# To be done:
In the listing below, find the line that contains "5. More parts follow." and the line that contains "th, th, -0.3, W, L". Quote both and every line between them, exactly, and nothing more.

# Records to process:

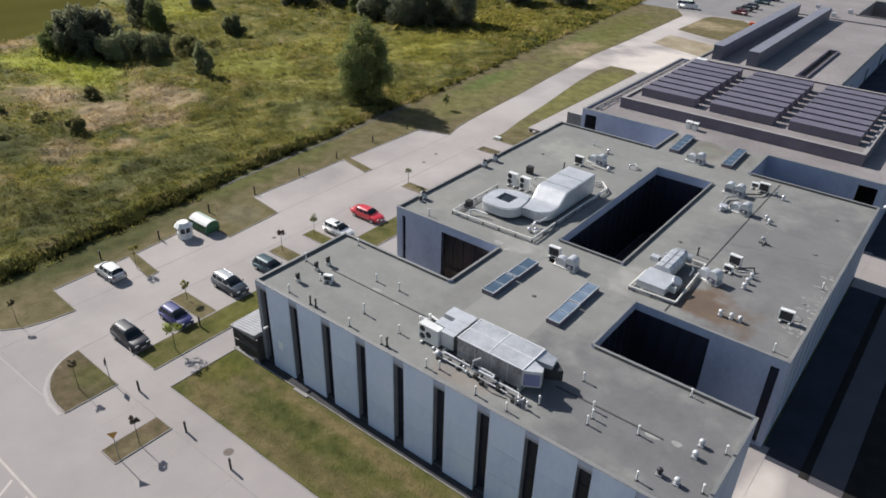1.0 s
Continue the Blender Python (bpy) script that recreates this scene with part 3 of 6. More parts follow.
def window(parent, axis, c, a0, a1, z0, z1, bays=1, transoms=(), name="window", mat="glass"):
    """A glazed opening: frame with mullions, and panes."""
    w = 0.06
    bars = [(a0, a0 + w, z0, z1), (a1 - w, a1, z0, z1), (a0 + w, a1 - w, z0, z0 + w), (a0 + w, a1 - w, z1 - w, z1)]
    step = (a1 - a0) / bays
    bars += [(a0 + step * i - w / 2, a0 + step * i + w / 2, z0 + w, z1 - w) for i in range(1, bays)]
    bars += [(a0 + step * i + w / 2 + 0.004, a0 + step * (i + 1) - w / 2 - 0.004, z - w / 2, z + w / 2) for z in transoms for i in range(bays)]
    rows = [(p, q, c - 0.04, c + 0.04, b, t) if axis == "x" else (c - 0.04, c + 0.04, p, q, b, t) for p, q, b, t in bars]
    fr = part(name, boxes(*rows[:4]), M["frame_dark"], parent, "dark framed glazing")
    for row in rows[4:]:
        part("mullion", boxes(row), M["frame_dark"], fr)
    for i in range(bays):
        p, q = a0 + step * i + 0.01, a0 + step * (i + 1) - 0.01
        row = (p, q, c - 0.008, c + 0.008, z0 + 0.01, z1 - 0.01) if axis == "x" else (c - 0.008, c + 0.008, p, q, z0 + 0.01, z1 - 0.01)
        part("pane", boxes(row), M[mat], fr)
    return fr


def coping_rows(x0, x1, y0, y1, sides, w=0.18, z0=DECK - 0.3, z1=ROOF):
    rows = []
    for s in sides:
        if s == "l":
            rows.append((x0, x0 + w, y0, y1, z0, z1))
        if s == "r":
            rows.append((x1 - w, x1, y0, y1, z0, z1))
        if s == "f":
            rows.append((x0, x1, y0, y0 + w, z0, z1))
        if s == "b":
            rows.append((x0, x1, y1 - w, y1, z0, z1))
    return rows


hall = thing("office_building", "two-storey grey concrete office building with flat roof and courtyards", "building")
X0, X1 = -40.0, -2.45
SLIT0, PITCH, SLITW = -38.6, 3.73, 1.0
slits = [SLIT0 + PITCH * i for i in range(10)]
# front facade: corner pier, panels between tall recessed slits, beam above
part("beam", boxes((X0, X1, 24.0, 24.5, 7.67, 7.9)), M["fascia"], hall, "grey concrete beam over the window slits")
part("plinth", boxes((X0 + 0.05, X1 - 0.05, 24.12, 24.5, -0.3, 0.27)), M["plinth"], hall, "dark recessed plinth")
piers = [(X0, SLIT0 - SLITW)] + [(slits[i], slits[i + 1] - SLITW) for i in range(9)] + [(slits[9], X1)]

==

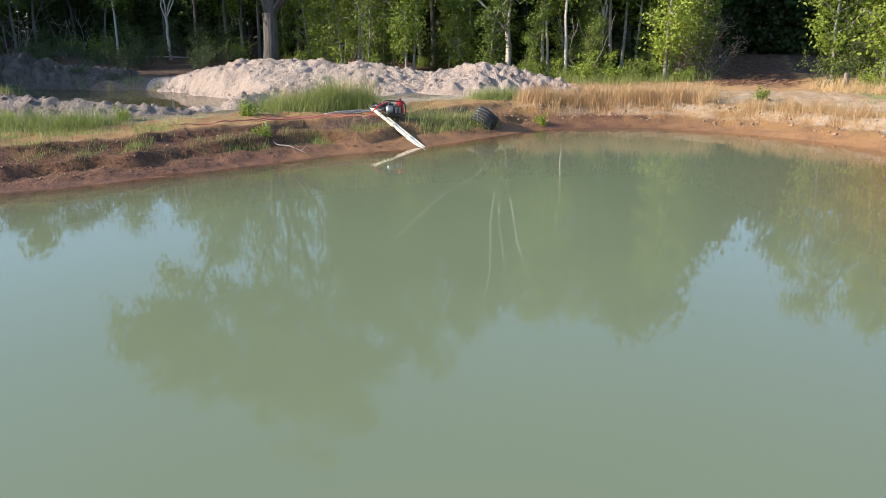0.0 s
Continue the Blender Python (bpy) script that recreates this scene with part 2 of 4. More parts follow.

* * *

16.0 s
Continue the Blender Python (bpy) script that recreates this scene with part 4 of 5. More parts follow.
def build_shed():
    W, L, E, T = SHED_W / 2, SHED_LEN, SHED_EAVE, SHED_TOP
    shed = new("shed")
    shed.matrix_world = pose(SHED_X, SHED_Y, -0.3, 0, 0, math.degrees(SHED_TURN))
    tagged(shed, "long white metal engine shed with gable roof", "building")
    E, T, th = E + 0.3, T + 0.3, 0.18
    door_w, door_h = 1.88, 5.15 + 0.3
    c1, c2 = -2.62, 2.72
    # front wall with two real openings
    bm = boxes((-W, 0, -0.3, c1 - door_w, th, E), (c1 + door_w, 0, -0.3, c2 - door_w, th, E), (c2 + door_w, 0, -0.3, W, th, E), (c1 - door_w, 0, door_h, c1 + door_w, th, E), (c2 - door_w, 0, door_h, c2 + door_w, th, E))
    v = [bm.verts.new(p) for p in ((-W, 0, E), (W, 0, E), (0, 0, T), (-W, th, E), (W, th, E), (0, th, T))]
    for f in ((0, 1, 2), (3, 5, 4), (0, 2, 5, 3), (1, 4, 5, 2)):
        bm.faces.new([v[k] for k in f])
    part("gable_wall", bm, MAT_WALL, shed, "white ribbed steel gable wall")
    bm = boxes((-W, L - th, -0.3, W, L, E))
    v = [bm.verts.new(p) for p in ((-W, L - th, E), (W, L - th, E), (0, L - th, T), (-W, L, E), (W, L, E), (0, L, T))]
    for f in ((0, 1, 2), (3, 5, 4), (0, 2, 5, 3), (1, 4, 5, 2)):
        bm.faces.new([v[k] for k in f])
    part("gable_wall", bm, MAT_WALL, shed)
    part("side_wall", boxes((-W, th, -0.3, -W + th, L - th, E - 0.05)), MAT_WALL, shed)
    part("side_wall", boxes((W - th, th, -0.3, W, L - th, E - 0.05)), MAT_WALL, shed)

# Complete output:
Continue the Blender Python (bpy) script that recreates this scene with part 4 of 5. More parts follow.
def build_shed():
    W, L, E, T = SHED_W / 2, SHED_LEN, SHED_EAVE, SHED_TOP
    shed = new("shed")
    shed.matrix_world = pose(SHED_X, SHED_Y, -0.3, 0, 0, math.degrees(SHED_TURN))
    tagged(shed, "long white metal engine shed with gable roof", "building")
    E, T, th = E + 0.3, T + 0.3, 0.18
    door_w, door_h = 1.88, 5.15 + 0.3
    c1, c2 = -2.62, 2.72
    # front wall with two real openings
    bm = boxes((-W, 0, -0.3, c1 - door_w, th, E), (c1 + door_w, 0, -0.3, c2 - door_w, th, E), (c2 + door_w, 0, -0.3, W, th, E), (c1 - door_w, 0, door_h, c1 + door_w, th, E), (c2 - door_w, 0, door_h, c2 + door_w, th, E))
    v = [bm.verts.new(p) for p in ((-W, 0, E), (W, 0, E), (0, 0, T), (-W, th, E), (W, th, E), (0, th, T))]
    for f in ((0, 1, 2), (3, 5, 4), (0, 2, 5, 3), (1, 4, 5, 2)):
        bm.faces.new([v[k] for k in f])
    part("gable_wall", bm, MAT_WALL, shed, "white ribbed steel gable wall")
    bm = boxes((-W, L - th, -0.3, W, L, E))
    v = [bm.verts.new(p) for p in ((-W, L - th, E), (W, L - th, E), (0, L - th, T), (-W, L, E), (W, L, E), (0, L, T))]
    for f in ((0, 1, 2), (3, 5, 4), (0, 2, 5, 3), (1, 4, 5, 2)):
        bm.faces.new([v[k] for k in f])
    part("gable_wall", bm, MAT_WALL, shed)
    part("side_wall", boxes((-W, th, -0.3, -W + th, L - th, E - 0.05)), MAT_WALL, shed)
    part("side_wall", boxes((W - th, th, -0.3, W, L - th, E - 0.05)), MAT_WALL, shed)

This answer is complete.